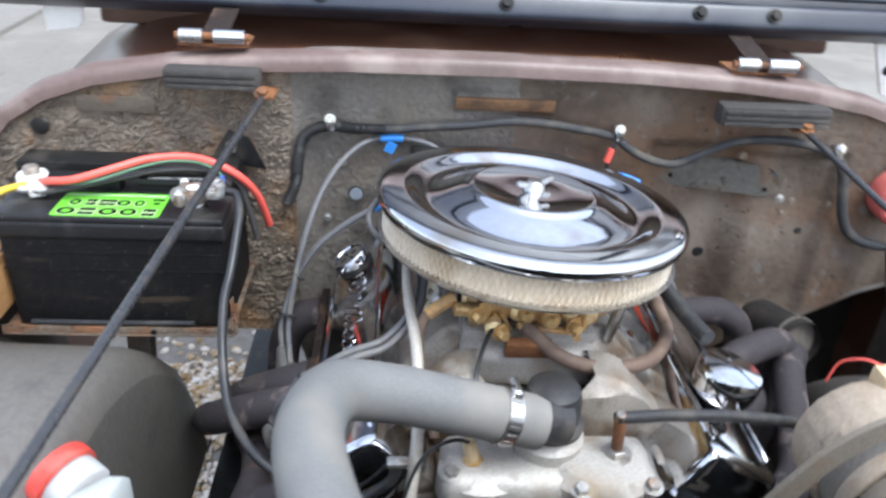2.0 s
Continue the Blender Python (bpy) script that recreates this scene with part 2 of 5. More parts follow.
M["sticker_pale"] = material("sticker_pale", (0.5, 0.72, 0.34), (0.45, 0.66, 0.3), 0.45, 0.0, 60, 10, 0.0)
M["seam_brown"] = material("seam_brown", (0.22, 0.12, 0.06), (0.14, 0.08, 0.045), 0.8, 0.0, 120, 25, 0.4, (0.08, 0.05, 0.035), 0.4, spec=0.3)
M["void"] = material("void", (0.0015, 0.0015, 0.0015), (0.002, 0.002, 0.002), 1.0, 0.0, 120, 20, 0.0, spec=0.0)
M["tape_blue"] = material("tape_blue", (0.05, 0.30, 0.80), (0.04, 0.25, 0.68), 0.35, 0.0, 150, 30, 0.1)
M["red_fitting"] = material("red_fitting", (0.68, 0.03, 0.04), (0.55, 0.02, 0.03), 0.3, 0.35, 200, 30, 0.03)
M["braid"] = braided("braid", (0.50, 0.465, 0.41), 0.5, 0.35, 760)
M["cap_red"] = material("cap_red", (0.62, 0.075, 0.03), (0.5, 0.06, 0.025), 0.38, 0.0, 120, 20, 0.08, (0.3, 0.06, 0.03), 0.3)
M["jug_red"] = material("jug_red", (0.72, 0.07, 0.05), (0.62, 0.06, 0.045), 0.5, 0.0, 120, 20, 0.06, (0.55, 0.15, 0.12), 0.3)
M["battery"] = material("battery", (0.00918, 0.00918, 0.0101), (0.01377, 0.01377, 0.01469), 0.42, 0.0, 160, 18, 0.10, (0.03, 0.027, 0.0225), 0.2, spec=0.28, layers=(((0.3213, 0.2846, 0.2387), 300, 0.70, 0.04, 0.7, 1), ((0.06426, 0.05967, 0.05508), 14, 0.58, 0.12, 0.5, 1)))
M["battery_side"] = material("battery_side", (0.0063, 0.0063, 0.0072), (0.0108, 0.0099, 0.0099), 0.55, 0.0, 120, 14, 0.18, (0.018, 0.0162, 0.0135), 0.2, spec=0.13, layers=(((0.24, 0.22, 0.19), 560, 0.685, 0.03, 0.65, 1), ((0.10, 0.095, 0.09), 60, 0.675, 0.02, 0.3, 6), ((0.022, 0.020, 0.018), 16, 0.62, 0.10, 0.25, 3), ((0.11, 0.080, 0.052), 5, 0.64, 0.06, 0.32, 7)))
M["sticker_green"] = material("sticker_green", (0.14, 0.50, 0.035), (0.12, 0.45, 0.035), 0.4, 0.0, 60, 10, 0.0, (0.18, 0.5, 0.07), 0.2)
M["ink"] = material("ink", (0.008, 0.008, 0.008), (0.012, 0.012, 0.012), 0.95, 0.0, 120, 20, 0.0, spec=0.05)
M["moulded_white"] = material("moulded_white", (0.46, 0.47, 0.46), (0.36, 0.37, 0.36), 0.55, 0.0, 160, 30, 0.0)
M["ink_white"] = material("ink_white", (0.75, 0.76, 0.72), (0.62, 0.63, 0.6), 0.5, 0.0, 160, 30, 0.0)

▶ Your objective
Leave the pictures out, and print every line of the listing exactly as written.

▶ Solution to the problem
2.0 s
Continue the Blender Python (bpy) script that recreates this scene with part 2 of 5. More parts follow.
M["sticker_pale"] = material("sticker_pale", (0.5, 0.72, 0.34), (0.45, 0.66, 0.3), 0.45, 0.0, 60, 10, 0.0)
M["seam_brown"] = material("seam_brown", (0.22, 0.12, 0.06), (0.14, 0.08, 0.045), 0.8, 0.0, 120, 25, 0.4, (0.08, 0.05, 0.035), 0.4, spec=0.3)
M["void"] = material("void", (0.0015, 0.0015, 0.0015), (0.002, 0.002, 0.002), 1.0, 0.0, 120, 20, 0.0, spec=0.0)
M["tape_blue"] = material("tape_blue", (0.05, 0.30, 0.80), (0.04, 0.25, 0.68), 0.35, 0.0, 150, 30, 0.1)
M["red_fitting"] = material("red_fitting", (0.68, 0.03, 0.04), (0.55, 0.02, 0.03), 0.3, 0.35, 200, 30, 0.03)
M["braid"] = braided("braid", (0.50, 0.465, 0.41), 0.5, 0.35, 760)
M["cap_red"] = material("cap_red", (0.62, 0.075, 0.03), (0.5, 0.06, 0.025), 0.38, 0.0, 120, 20, 0.08, (0.3, 0.06, 0.03), 0.3)
M["jug_red"] = material("jug_red", (0.72, 0.07, 0.05), (0.62, 0.06, 0.045), 0.5, 0.0, 120, 20, 0.06, (0.55, 0.15, 0.12), 0.3)
M["battery"] = material("battery", (0.00918, 0.00918, 0.0101), (0.01377, 0.01377, 0.01469), 0.42, 0.0, 160, 18, 0.10, (0.03, 0.027, 0.0225), 0.2, spec=0.28, layers=(((0.3213, 0.2846, 0.2387), 300, 0.70, 0.04, 0.7, 1), ((0.06426, 0.05967, 0.05508), 14, 0.58, 0.12, 0.5, 1)))
M["battery_side"] = material("battery_side", (0.0063, 0.0063, 0.0072), (0.0108, 0.0099, 0.0099), 0.55, 0.0, 120, 14, 0.18, (0.018, 0.0162, 0.0135), 0.2, spec=0.13, layers=(((0.24, 0.22, 0.19), 560, 0.685, 0.03, 0.65, 1), ((0.10, 0.095, 0.09), 60, 0.675, 0.02, 0.3, 6), ((0.022, 0.020, 0.018), 16, 0.62, 0.10, 0.25, 3), ((0.11, 0.080, 0.052), 5, 0.64, 0.06, 0.32, 7)))
M["sticker_green"] = material("sticker_green", (0.14, 0.50, 0.035), (0.12, 0.45, 0.035), 0.4, 0.0, 60, 10, 0.0, (0.18, 0.5, 0.07), 0.2)
M["ink"] = material("ink", (0.008, 0.008, 0.008), (0.012, 0.012, 0.012), 0.95, 0.0, 120, 20, 0.0, spec=0.05)
M["moulded_white"] = material("moulded_white", (0.46, 0.47, 0.46), (0.36, 0.37, 0.36), 0.55, 0.0, 160, 30, 0.0)
M["ink_white"] = material("ink_white", (0.75, 0.76, 0.72), (0.62, 0.63, 0.6), 0.5, 0.0, 160, 30, 0.0)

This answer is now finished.